En août 1990, l’université de Gainesville en Floride fut le théâtre de crimes en séries particulièrement atroces. Les corps de cinq étudiantes assassinées et violées furent retrouvés au sein du campus, atrocement mutilés, les membres disposés selon une mise en scène morbide.
Dans le cadre de l’enquête, le numéro 6 de Boiled Angel attira l’attention des services de police. En effet, les enquêteurs estimaient que les meurtres présentaient des similitudes avec certains dessins publiés par Mike dans ce fascicule agrafé et imprimé en noir et blanc. Mike Diana sera perquisitionné et subira un test ADN qui, bien évidemment, le disculpera.
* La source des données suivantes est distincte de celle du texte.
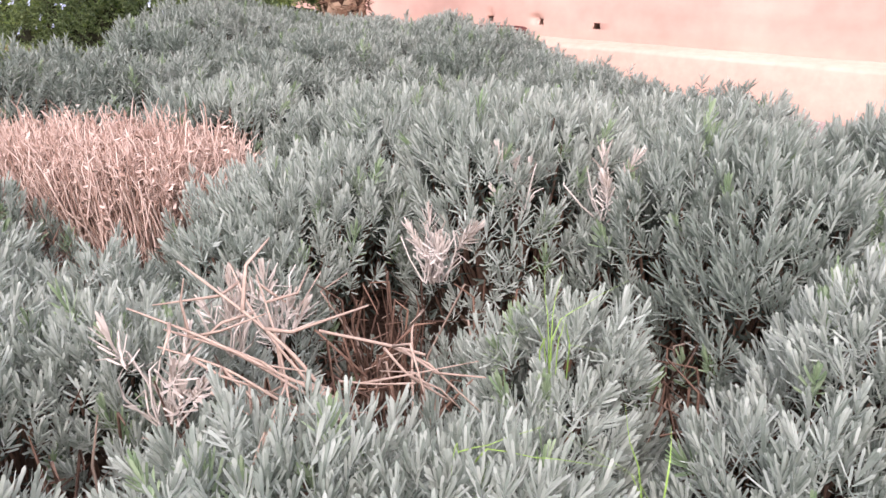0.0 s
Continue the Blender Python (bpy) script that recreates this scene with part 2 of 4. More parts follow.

Le véritable criminel, Danny Rolling, sera arrêté et confondu peu de temps après, mais l’inspecteur en charge de  l’affaire persistera à s’intéresser au cas du jeune Mike.
Convaincu de la nocivité intrinsèque de l’œuvre de Mike Diana, et faisant fi de l’antagonisme radical entre réalité et fiction qui structure ordinairement la psyché humaine, le fonctionnaire de police adressa des exemplaires au bureau du procureur de Pinellas qui instruisit alors une enquête pour obscénité.
Quelques années plus tard, Mike Diana sera inculpé puis convoqué au tribunal pour publication, distribution et publicité de matériel obscène.

Le 26 mars 1994, à l’issue d’une semaine d’audience et après quatre jours d’incarcération, Mike Diana fut condamné à trois ans de prison avec sursis, 3000 dollars d’amende, et de 1248 heures de travaux d’intérêt général. Il écopera également d’une interdiction d’entrer en contact avec des mineurs de moins de 18 ans, d’une obligation de subir une évaluation psychiatrique à ses frais, de suivre des cours d’éthique journalistique en passant des examens, et d’une interdiction de posséder ou de produire du « matériel obscène ».
Il pouvait également subir à tout moment des perquisitions sans mandat à son domicile par des agents gouvernementaux chargés de le surveiller, habilités à saisir ses dessins et à confisquer son matériel. Pour complaire à une exigence qui fut annulée en appel, il devait se soumettre à la demande à des tests d'urine, de souffle et de sang.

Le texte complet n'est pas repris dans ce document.